▶ [Required task]: Copy the lines of the data below exactly, starting at the first and stopping after the line that contains "Vector((-0.02, -0.01)), b1"; include no pictures.

▶ [Provided material]:
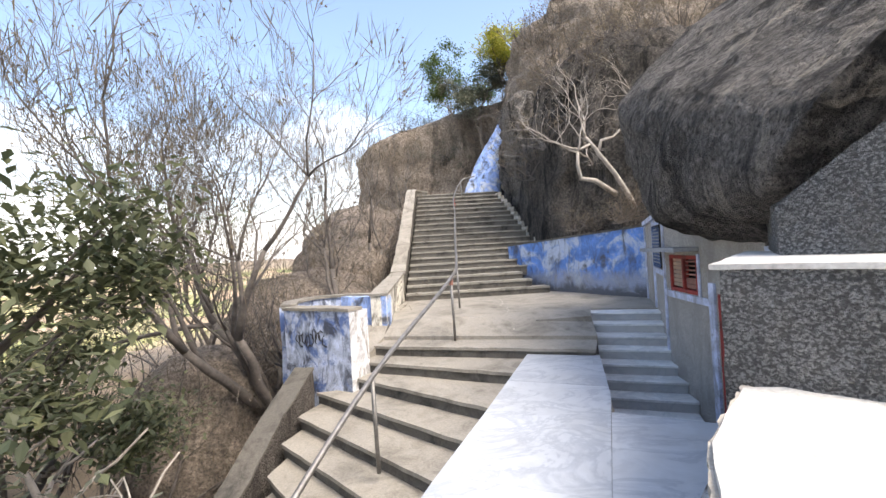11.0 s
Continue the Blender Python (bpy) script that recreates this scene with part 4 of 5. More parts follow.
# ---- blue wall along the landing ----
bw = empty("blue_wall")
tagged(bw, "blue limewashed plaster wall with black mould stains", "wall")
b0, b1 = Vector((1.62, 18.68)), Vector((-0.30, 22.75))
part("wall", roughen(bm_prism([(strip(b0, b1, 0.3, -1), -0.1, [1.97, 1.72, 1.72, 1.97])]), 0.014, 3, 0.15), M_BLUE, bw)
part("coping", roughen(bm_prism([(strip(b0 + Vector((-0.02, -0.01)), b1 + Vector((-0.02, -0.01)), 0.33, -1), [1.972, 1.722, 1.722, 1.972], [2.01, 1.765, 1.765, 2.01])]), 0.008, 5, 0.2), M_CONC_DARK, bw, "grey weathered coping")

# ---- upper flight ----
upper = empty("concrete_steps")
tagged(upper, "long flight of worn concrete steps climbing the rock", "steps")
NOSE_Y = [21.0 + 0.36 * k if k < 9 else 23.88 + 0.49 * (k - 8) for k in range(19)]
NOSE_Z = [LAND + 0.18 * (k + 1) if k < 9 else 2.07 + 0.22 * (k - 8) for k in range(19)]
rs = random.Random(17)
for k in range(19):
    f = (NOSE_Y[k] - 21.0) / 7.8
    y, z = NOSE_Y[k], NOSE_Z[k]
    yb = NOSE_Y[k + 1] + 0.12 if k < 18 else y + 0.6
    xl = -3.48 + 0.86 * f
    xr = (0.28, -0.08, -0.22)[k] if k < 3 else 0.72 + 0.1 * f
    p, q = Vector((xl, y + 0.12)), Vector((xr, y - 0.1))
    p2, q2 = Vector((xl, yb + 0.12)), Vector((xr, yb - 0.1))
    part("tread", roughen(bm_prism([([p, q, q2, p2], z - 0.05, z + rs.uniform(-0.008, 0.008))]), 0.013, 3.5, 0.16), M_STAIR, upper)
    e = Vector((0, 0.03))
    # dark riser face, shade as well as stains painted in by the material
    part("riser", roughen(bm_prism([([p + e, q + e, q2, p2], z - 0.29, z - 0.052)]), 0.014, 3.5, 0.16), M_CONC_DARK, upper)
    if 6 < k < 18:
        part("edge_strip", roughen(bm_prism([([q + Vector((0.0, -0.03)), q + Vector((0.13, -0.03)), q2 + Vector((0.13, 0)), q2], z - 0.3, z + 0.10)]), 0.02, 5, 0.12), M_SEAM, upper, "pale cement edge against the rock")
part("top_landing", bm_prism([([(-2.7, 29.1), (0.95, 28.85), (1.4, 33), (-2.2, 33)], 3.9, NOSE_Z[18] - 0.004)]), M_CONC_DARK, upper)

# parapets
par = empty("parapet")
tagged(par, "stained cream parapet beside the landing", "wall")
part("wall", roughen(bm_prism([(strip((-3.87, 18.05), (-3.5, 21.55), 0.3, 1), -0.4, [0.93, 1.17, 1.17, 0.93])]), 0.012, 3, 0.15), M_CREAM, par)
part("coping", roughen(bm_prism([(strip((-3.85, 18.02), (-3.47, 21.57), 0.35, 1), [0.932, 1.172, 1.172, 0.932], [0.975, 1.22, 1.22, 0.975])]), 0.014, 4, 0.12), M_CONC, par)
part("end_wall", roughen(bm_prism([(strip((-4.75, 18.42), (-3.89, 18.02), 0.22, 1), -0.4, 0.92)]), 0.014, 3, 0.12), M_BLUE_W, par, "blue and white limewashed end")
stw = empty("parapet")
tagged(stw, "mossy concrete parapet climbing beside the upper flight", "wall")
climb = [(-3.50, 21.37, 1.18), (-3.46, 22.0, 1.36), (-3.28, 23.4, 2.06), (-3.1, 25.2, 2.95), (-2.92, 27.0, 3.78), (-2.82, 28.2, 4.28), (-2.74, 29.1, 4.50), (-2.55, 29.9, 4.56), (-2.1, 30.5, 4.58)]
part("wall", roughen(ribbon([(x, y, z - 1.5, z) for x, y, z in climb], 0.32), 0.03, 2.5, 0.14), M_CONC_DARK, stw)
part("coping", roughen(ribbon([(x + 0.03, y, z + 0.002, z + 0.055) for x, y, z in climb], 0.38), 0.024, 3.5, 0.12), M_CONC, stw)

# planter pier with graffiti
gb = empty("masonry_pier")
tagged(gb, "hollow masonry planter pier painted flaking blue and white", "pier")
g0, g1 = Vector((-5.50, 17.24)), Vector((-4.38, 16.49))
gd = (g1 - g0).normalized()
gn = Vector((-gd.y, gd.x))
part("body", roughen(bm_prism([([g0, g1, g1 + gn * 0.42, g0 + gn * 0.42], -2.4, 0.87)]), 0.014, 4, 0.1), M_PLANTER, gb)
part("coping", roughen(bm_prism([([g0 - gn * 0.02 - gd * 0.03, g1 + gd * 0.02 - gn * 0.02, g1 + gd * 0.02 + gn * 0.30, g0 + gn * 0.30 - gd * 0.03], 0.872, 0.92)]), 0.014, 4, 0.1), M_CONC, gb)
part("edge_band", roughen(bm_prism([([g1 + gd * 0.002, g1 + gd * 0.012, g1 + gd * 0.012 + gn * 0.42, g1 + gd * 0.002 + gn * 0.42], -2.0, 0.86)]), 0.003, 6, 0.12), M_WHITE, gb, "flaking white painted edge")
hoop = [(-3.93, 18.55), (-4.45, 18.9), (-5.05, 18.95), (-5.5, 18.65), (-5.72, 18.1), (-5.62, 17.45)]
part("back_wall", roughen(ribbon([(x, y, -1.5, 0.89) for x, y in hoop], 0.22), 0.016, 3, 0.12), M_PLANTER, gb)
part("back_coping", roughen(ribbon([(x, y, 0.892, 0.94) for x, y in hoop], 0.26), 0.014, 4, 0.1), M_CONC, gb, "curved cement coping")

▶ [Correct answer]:
11.0 s
Continue the Blender Python (bpy) script that recreates this scene with part 4 of 5. More parts follow.
# ---- blue wall along the landing ----
bw = empty("blue_wall")
tagged(bw, "blue limewashed plaster wall with black mould stains", "wall")
b0, b1 = Vector((1.62, 18.68)), Vector((-0.30, 22.75))
part("wall", roughen(bm_prism([(strip(b0, b1, 0.3, -1), -0.1, [1.97, 1.72, 1.72, 1.97])]), 0.014, 3, 0.15), M_BLUE, bw)
part("coping", roughen(bm_prism([(strip(b0 + Vector((-0.02, -0.01)), b1 + Vector((-0.02, -0.01)), 0.33, -1), [1.972, 1.722, 1.722, 1.972], [2.01, 1.765, 1.765, 2.01])]), 0.008, 5, 0.2), M_CONC_DARK, bw, "grey weathered coping")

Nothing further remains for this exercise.